Aim of the exercise: Your task is to output the entries below word for word.

─── Data excerpts

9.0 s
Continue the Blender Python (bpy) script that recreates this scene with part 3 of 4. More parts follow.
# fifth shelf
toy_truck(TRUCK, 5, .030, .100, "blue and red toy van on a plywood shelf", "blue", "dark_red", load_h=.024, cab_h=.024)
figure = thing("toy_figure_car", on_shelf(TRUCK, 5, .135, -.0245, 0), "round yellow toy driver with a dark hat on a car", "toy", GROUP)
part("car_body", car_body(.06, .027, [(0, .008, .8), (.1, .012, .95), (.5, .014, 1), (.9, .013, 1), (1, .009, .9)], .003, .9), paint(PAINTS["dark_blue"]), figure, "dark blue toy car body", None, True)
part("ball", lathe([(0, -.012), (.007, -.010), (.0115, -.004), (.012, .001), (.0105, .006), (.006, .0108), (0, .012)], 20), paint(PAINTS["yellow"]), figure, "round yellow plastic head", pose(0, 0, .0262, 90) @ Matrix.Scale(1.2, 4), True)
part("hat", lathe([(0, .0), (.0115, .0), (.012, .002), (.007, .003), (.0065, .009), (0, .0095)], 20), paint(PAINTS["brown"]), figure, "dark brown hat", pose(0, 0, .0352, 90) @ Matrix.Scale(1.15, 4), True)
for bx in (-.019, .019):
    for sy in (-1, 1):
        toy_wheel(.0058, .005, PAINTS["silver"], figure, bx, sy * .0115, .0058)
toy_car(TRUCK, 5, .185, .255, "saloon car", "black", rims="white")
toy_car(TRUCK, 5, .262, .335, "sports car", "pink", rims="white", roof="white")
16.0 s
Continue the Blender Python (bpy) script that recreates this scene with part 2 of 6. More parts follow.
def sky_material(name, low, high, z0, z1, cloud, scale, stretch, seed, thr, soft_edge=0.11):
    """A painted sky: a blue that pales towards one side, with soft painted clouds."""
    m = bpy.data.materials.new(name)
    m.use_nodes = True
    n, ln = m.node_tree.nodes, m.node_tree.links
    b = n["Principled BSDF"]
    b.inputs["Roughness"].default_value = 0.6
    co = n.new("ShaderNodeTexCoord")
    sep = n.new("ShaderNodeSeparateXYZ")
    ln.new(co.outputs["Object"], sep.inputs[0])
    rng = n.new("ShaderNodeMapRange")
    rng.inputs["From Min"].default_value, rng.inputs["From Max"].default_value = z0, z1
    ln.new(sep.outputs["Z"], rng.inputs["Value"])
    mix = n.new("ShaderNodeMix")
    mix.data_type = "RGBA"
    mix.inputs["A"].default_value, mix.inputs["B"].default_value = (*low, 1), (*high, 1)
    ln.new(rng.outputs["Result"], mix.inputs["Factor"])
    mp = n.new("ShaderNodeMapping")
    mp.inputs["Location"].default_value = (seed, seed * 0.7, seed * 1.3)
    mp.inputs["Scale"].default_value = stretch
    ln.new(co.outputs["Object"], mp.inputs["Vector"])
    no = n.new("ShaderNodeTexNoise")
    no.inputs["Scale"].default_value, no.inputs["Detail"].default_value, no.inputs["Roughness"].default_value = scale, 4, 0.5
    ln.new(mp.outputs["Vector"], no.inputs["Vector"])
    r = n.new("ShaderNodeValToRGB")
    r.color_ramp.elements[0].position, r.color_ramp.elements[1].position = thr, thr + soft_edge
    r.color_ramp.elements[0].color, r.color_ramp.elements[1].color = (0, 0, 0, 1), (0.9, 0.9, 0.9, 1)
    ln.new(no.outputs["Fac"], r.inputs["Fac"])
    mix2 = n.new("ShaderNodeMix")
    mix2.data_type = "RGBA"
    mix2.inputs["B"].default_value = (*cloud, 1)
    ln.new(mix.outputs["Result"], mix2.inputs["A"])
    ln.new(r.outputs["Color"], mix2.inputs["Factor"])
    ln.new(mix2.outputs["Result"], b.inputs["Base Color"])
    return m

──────

Final result:
9.0 s
Continue the Blender Python (bpy) script that recreates this scene with part 3 of 4. More parts follow.
# fifth shelf
toy_truck(TRUCK, 5, .030, .100, "blue and red toy van on a plywood shelf", "blue", "dark_red", load_h=.024, cab_h=.024)
figure = thing("toy_figure_car", on_shelf(TRUCK, 5, .135, -.0245, 0), "round yellow toy driver with a dark hat on a car", "toy", GROUP)
part("car_body", car_body(.06, .027, [(0, .008, .8), (.1, .012, .95), (.5, .014, 1), (.9, .013, 1), (1, .009, .9)], .003, .9), paint(PAINTS["dark_blue"]), figure, "dark blue toy car body", None, True)
part("ball", lathe([(0, -.012), (.007, -.010), (.0115, -.004), (.012, .001), (.0105, .006), (.006, .0108), (0, .012)], 20), paint(PAINTS["yellow"]), figure, "round yellow plastic head", pose(0, 0, .0262, 90) @ Matrix.Scale(1.2, 4), True)
part("hat", lathe([(0, .0), (.0115, .0), (.012, .002), (.007, .003), (.0065, .009), (0, .0095)], 20), paint(PAINTS["brown"]), figure, "dark brown hat", pose(0, 0, .0352, 90) @ Matrix.Scale(1.15, 4), True)
for bx in (-.019, .019):
    for sy in (-1, 1):
        toy_wheel(.0058, .005, PAINTS["silver"], figure, bx, sy * .0115, .0058)
toy_car(TRUCK, 5, .185, .255, "saloon car", "black", rims="white")
toy_car(TRUCK, 5, .262, .335, "sports car", "pink", rims="white", roof="white")
16.0 s
Continue the Blender Python (bpy) script that recreates this scene with part 2 of 6. More parts follow.
def sky_material(name, low, high, z0, z1, cloud, scale, stretch, seed, thr, soft_edge=0.11):
    """A painted sky: a blue that pales towards one side, with soft painted clouds."""
    m = bpy.data.materials.new(name)
    m.use_nodes = True
    n, ln = m.node_tree.nodes, m.node_tree.links
    b = n["Principled BSDF"]
    b.inputs["Roughness"].default_value = 0.6
    co = n.new("ShaderNodeTexCoord")
    sep = n.new("ShaderNodeSeparateXYZ")
    ln.new(co.outputs["Object"], sep.inputs[0])
    rng = n.new("ShaderNodeMapRange")
    rng.inputs["From Min"].default_value, rng.inputs["From Max"].default_value = z0, z1
    ln.new(sep.outputs["Z"], rng.inputs["Value"])
    mix = n.new("ShaderNodeMix")
    mix.data_type = "RGBA"
    mix.inputs["A"].default_value, mix.inputs["B"].default_value = (*low, 1), (*high, 1)
    ln.new(rng.outputs["Result"], mix.inputs["Factor"])
    mp = n.new("ShaderNodeMapping")
    mp.inputs["Location"].default_value = (seed, seed * 0.7, seed * 1.3)
    mp.inputs["Scale"].default_value = stretch
    ln.new(co.outputs["Object"], mp.inputs["Vector"])
    no = n.new("ShaderNodeTexNoise")
    no.inputs["Scale"].default_value, no.inputs["Detail"].default_value, no.inputs["Roughness"].default_value = scale, 4, 0.5
    ln.new(mp.outputs["Vector"], no.inputs["Vector"])
    r = n.new("ShaderNodeValToRGB")
    r.color_ramp.elements[0].position, r.color_ramp.elements[1].position = thr, thr + soft_edge
    r.color_ramp.elements[0].color, r.color_ramp.elements[1].color = (0, 0, 0, 1), (0.9, 0.9, 0.9, 1)
    ln.new(no.outputs["Fac"], r.inputs["Fac"])
    mix2 = n.new("ShaderNodeMix")
    mix2.data_type = "RGBA"
    mix2.inputs["B"].default_value = (*cloud, 1)
    ln.new(mix.outputs["Result"], mix2.inputs["A"])
    ln.new(r.outputs["Color"], mix2.inputs["Factor"])
    ln.new(mix2.outputs["Result"], b.inputs["Base Color"])
    return m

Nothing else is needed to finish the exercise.